The costumes are going to be so gorgeous. Doris Black and I have been pouring over pictures of period appropriate beachwear with bright colors. The sunny atmosphere of the show is what we’re really focused on. The goal is ravishing beauty…and fortunately enough we’ve cast Jennifer Lee Taylor as Beatrice and Matt Shimkus as Benedick, so right from the top down you’ve got ravishing beauty.
For this show I’m working with Michael Brockman who is the co-artistic director of Seattle Repertory Jazz Orchestra. He is composing music for the two song that are in the play. With the setting of 1953, the top of the Billboard charts at the time featured people like Eddie Fisher and Dean Martin. Pop-swing was the kind of music that I wanted to showcase for this play. Big Bands were diminishing in popularity, but there was still that crooner with a swing-pop sensibility that was making the charts. Not pure jazz, but pop music. I felt that was the kind of soundtrack we wanted for the show. And being a fan of the Seattle Repertory Jazz Orchestra, they know all kinds of jazz.

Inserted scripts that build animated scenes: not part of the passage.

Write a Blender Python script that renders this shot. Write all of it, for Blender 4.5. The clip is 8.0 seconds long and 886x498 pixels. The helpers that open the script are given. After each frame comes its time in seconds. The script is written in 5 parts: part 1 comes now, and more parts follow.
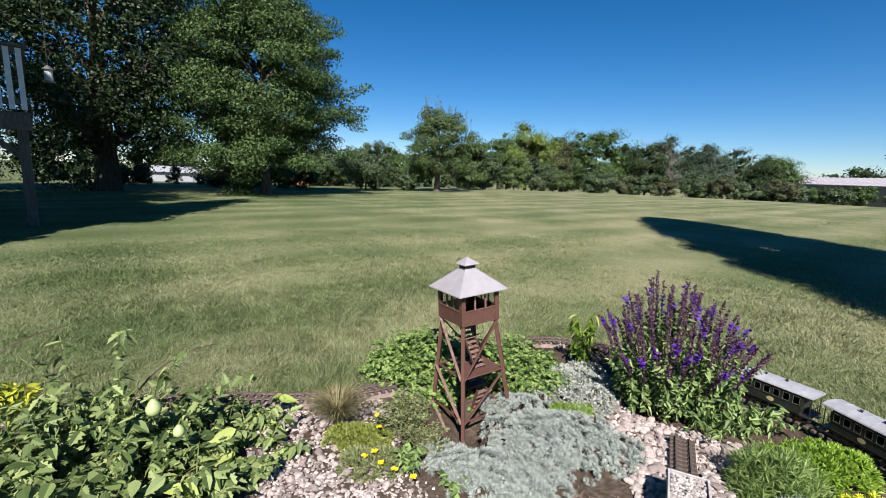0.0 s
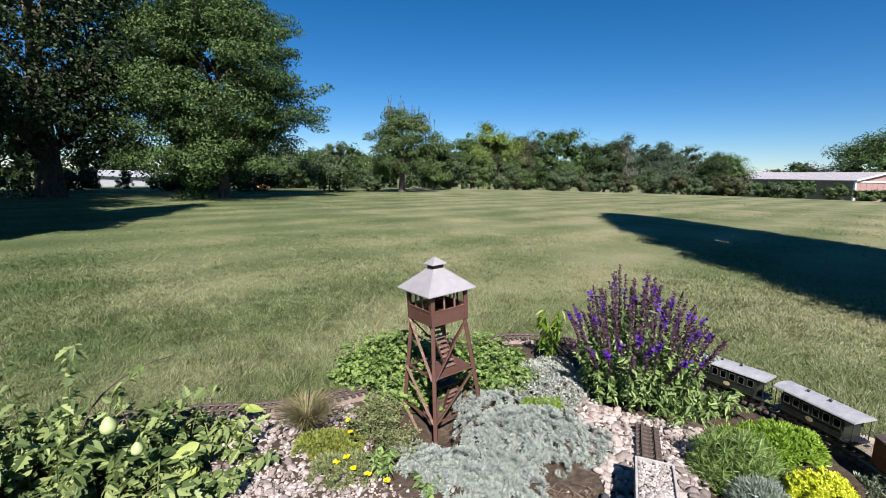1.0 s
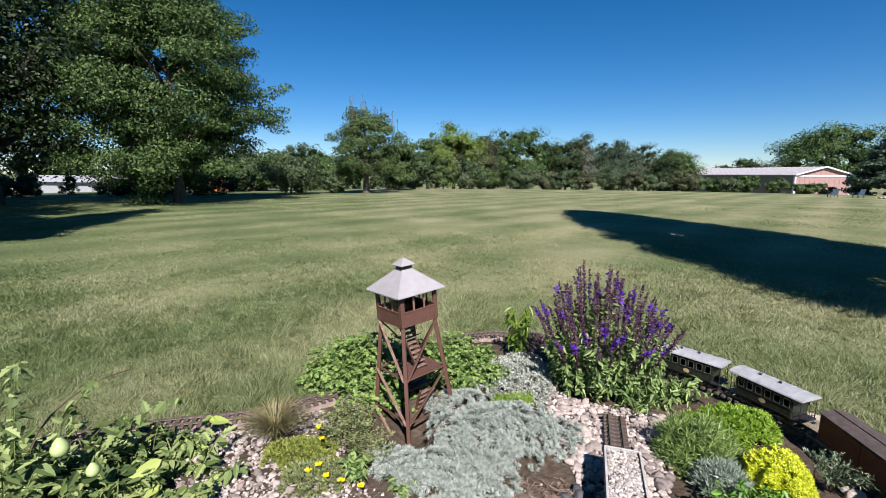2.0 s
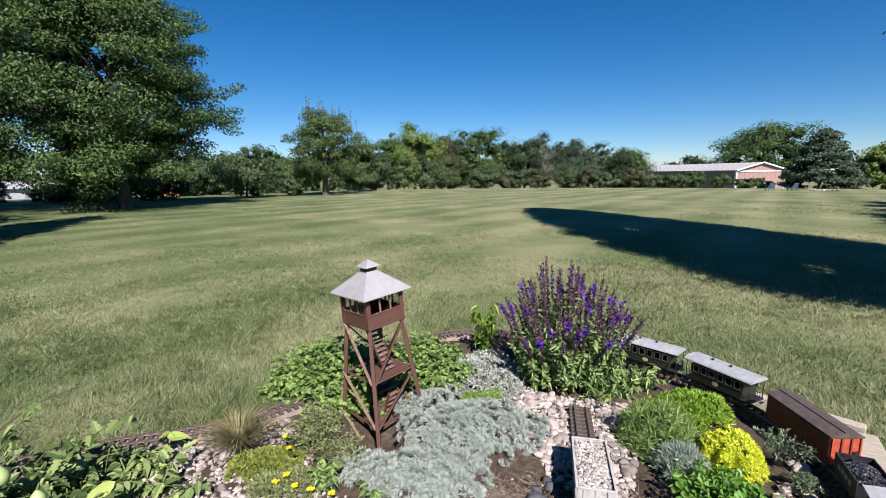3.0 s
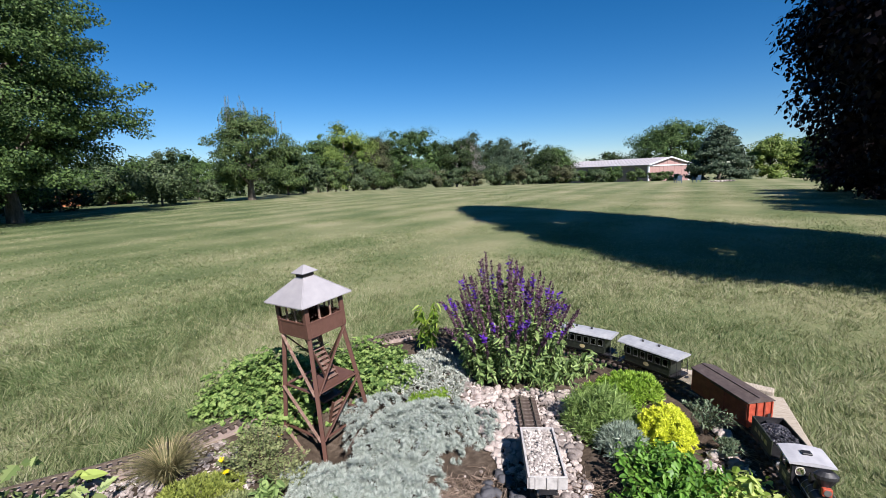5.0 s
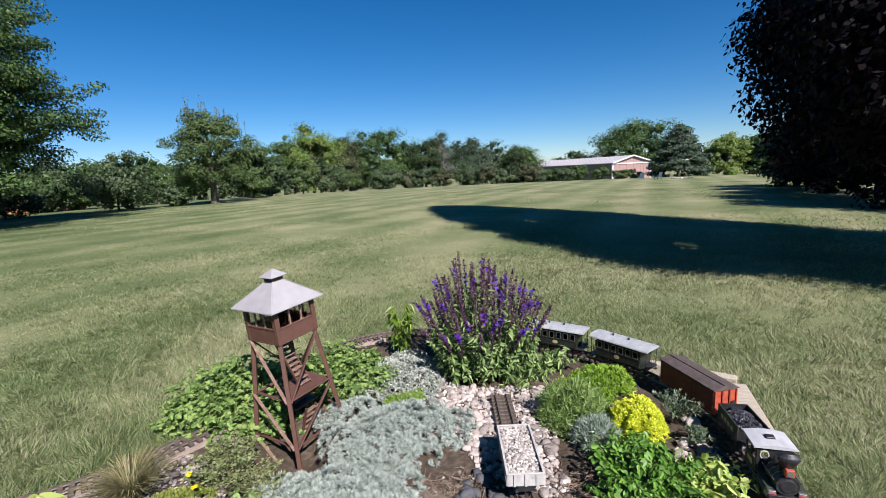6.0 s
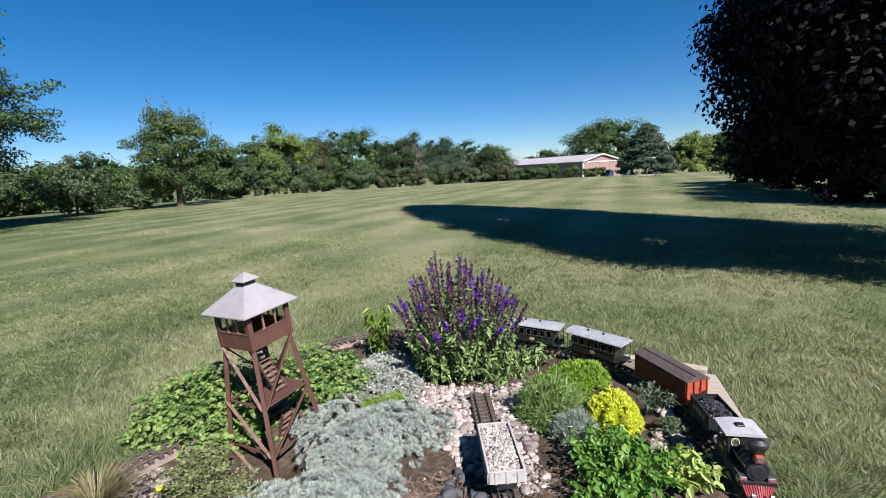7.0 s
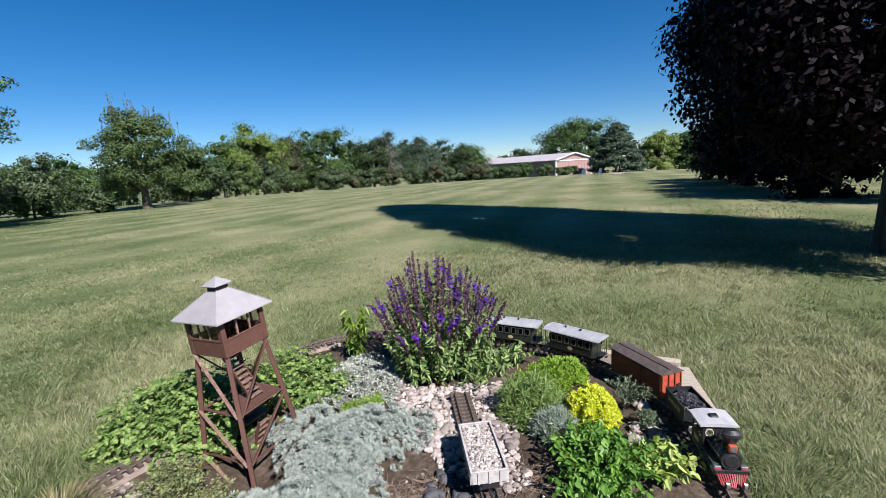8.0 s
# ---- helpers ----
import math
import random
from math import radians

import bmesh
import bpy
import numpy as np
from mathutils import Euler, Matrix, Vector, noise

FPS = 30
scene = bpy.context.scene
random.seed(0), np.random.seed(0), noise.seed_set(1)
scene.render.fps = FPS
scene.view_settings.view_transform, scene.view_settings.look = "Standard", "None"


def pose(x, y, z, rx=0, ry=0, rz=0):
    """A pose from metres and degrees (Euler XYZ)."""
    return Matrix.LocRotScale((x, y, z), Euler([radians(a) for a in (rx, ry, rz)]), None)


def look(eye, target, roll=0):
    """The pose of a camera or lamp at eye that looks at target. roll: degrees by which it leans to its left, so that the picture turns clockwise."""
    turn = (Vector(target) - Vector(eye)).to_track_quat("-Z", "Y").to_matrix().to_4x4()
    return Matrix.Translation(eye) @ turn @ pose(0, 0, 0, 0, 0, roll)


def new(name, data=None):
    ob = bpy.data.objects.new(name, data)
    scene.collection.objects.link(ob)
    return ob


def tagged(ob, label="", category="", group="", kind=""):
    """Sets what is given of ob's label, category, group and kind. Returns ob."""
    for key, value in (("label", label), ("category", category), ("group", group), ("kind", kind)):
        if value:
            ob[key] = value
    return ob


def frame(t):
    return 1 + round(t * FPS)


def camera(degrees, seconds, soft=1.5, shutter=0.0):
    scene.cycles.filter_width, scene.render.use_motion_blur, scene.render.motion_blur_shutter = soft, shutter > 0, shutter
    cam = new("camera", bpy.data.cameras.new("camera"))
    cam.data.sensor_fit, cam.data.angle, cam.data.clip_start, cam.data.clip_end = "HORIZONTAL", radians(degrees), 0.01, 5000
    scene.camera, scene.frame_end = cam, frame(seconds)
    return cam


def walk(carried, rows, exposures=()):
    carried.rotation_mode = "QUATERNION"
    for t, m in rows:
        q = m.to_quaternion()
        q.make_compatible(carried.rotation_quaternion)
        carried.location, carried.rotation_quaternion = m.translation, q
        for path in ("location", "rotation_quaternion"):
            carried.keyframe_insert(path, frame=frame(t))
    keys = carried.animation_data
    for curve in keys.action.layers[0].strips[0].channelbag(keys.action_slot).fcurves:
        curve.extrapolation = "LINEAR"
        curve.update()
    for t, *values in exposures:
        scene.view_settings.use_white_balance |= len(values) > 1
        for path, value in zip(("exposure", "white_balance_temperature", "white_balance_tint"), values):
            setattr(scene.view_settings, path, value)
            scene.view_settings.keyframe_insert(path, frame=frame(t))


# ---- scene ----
# camera: seconds, x, y, z, heading to the right, tilt up, lean to the right (degrees)
cam = camera(90.0, 8.0, soft=0.6)
ROWS = [
    (0.0, 0.0037, -0.0110, 0.9960, -0.25, -9.77, -1.80),
    (0.5, 0.0022, -0.0085, 0.9955, 1.86, -9.70, -1.43),
    (1.0, 0.0004, -0.0063, 0.9950, 4.11, -9.65, -0.97),
    (1.5, -0.0025, -0.0048, 0.9948, 6.32, -9.62, -0.55),
    (3.0, -0.0139, 0.0005, 0.9940, 13.38, -9.61, 0.70),
    (3.5, -0.0175, 0.0070, 0.9926, 16.04, -9.65, 1.12),
    (4.0, -0.0198, 0.0145, 0.9905, 17.98, -9.67, 1.50),
    (4.5, -0.0214, 0.0216, 0.9882, 19.80, -9.73, 1.80),
    (6.0, -0.0243, 0.0416, 0.9832, 25.55, -9.91, 2.80),
    (6.5, -0.0254, 0.0471, 0.9826, 27.24, -10.02, 3.06),
    (7.0, -0.0265, 0.0528, 0.9826, 28.84, -10.15, 3.26),
    (7.5, -0.0272, 0.0593, 0.9828, 30.37, -10.27, 3.44),
    (8.0, -0.0276, 0.0660, 0.9831, 31.98, -10.41, 3.64),
]


def aim(x, y, z, yaw, pitch, lean):
    a, p = radians(yaw), radians(pitch)
    ahead = Vector((math.sin(a) * math.cos(p), math.cos(a) * math.cos(p), math.sin(p)))
    return look((x, y, z), Vector((x, y, z)) + ahead, -lean)


walk(cam, [(r[0], aim(*r[1:])) for r in ROWS], [(0.0, 0.87, 6500, 15), (4.0, 0.87, 6400, 15), (8.0, 0.86, 6300, 15)])

# ---- light ----
SUN_FROM = Vector((0.025, -1.0, 0.0)).normalized()
SUN_HEIGHT = radians(43)
sun_dir = (SUN_FROM * math.cos(SUN_HEIGHT) + Vector((0, 0, math.sin(SUN_HEIGHT)))).normalized()
sun = new("sun", bpy.data.lights.new("sun", "SUN"))
sun.data.energy, sun.data.angle, sun.data.color = 5.0, radians(0.5), (1.0, 0.95, 0.88)
sun.rotation_euler = sun_dir.to_track_quat("Z", "Y").to_euler()
world = bpy.data.worlds.new("sky")
scene.world = world
world.use_nodes = True
wn = world.node_tree
wn.nodes.clear()
sky = wn.nodes.new("ShaderNodeTexSky")
sky.sky_type, sky.sun_disc = "NISHITA", False
sky.sun_elevation, sky.sun_rotation = SUN_HEIGHT, math.atan2(SUN_FROM.x, SUN_FROM.y)
sky.altitude, sky.air_density, sky.dust_density, sky.ozone_density = 1500, 1.0, 0.0, 6.0
bg = wn.nodes.new("ShaderNodeBackground")
bg.inputs["Strength"].default_value = 0.057
wo = wn.nodes.new("ShaderNodeOutputWorld")
deep = wn.nodes.new("ShaderNodeHueSaturation")
deep.inputs["Saturation"].default_value, deep.inputs["Hue"].default_value = 1.28, 0.498
wn.links.new(sky.outputs[0], deep.inputs["Color"])
wn.links.new(deep.outputs[0], bg.inputs[0])
wn.links.new(bg.outputs[0], wo.inputs[0])


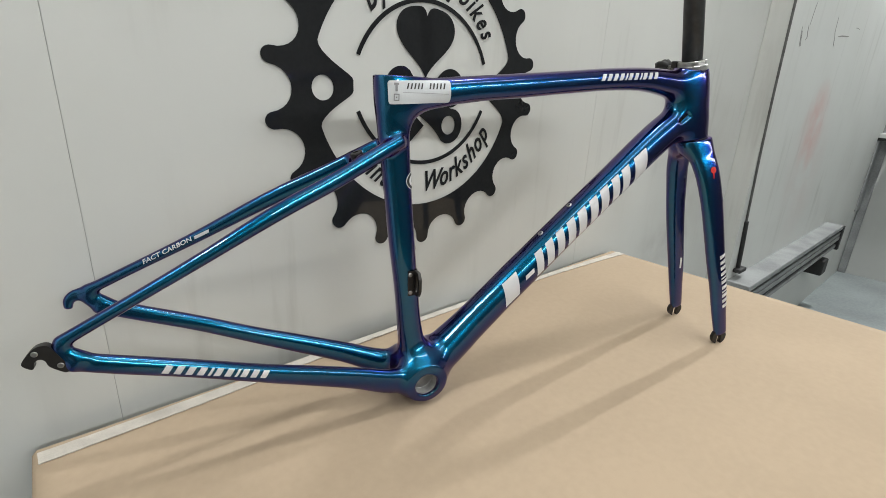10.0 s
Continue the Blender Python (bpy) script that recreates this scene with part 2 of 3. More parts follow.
# ---- the room ----
X0, X1, Y0, H = -1.425, 4.00, -3.0, 3.30
PROUD, EDGE = -0.075, 1.495
floor = tagged(part("floor", box(X0 - 0.1, X1 + 0.1, Y0 - 0.1, 0.1, -0.1, 0.0), MAT_FLOOR), "grey painted concrete workshop floor", "floor", kind="structure")
ceiling = tagged(part("ceiling", box(X0 - 0.1, X1 + 0.1, Y0 - 0.1, 0.1, H, H + 0.1), MAT_ROOM), "plain white workshop ceiling", "ceiling", kind="structure")

wall_back = tagged(part("wall_back", box(X0, X1 + 0.1, 0.0012, 0.11, 0, H), MAT_SEAM), "white painted sandwich panel wall with upright joints", "wall", kind="structure")
SEAMS = [X0, -0.486, 0.512, EDGE + 0.004]
for a, b in zip(SEAMS, SEAMS[1:]):
    g = 0.0003
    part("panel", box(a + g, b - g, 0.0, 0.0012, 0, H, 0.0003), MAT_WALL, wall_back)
# the wall steps forward beyond the table
wall_step = tagged(part("wall_step", box(EDGE, X1 + 0.1, PROUD + 0.0012, -0.0005, 0, H), MAT_SEAM), "white panel wall standing forward, with red overspray stains", "wall", kind="structure")
part("panel", box(EDGE - 0.0012, EDGE, PROUD, -0.0008, 0, H, 0.0003), MAT_WALL, wall_step)
for a, b, m in ((EDGE, 2.27, MAT_OVERSPRAY), (2.27, X1, MAT_OVERSPRAY)):
    part("panel", box(a + 0.0003, b - 0.0003, PROUD, PROUD + 0.0012, 0, H, 0.0003), m, wall_step)


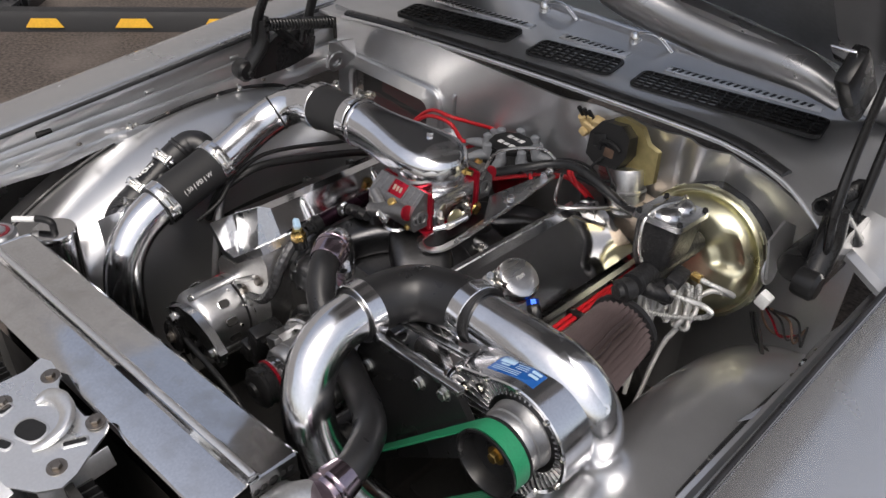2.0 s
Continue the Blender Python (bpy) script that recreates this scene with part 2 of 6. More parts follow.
def prism(bm, poly, depth, m, soft=0.0, segments=2):
    """A flat outline in x and y, depth thick along z, set by the pose m."""
    one = bmesh.new()
    a = [one.verts.new((x, y, 0)) for x, y in poly]
    b = [one.verts.new((x, y, depth)) for x, y in poly]
    one.faces.new(a[::-1])
    one.faces.new(b)
    for k in range(len(poly)):
        one.faces.new((a[k], a[(k + 1) % len(poly)], b[(k + 1) % len(poly)], b[k]))
    bevel(one, soft, segments)
    bmesh.ops.transform(one, matrix=m, verts=one.verts)
    return merge(bm, one)


def frame_of(at, z, x=(1, 0, 0)):
    """A pose at a place, its z along one way and its x near another."""
    z = Vector(z).normalized()
    x = Vector(x)
    x = (x - z * x.dot(z)).normalized()
    y = z.cross(x)
    m = Matrix((x, y, z)).transposed().to_4x4()
    m.translation = at
    return m


def rounded(w, h, r, n=6):
    """The outline of a rectangle with round corners, centred."""
    out = []
    for cx, cy, a0 in ((w / 2 - r, h / 2 - r, 0), (-w / 2 + r, h / 2 - r, 90), (-w / 2 + r, -h / 2 + r, 180), (w / 2 - r, -h / 2 + r, 270)):
        for k in range(n + 1):
            a = radians(a0 + 90 * k / n)
            out.append((cx + r * math.cos(a), cy + r * math.sin(a)))
    return out


def grid(bm, rows, thick=0.0):
    """A sheet through rows of points, with thickness along its normals."""
    vs = [[bm.verts.new(c) for c in r] for r in rows]
    for a, b in zip(vs, vs[1:]):
        for k in range(len(a) - 1):
            bm.faces.new((a[k], a[k + 1], b[k + 1], b[k]))
    if thick:
        bmesh.ops.recalc_face_normals(bm, faces=bm.faces)
        bmesh.ops.solidify(bm, geom=bm.faces[:], thickness=thick)
    return bm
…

I first approached Michael Brockman about doing collaborating on Duke Ellington’s Such Sweet Thunder suite. It’s a sequence of music inspired by the world of Shakespeare. SRJO will be performing that suite in February and we will be providing a couple of actors who will be reading selections of Shakespeare in between a few of the songs. We hit it off talking about that project, and then it occurred to me that I might be able to use Michael’s help on “Much Ado About Nothing.” Michael got very excited about it, and I have a history and personal aesthetic about working with composers for the songs in Shakespeare who you don’t necessarily associate with Shakespeare, let alone theatre, at all. It gives them an opportunity to explore a world that’s outside of their normal, creative life and it gives me an opportunity to explore a world that’s outside of my regular creative life.
Seattle Shakespeare Company’s production of “Much Ado About Nothing ” runs October 23 – November 17, 2013.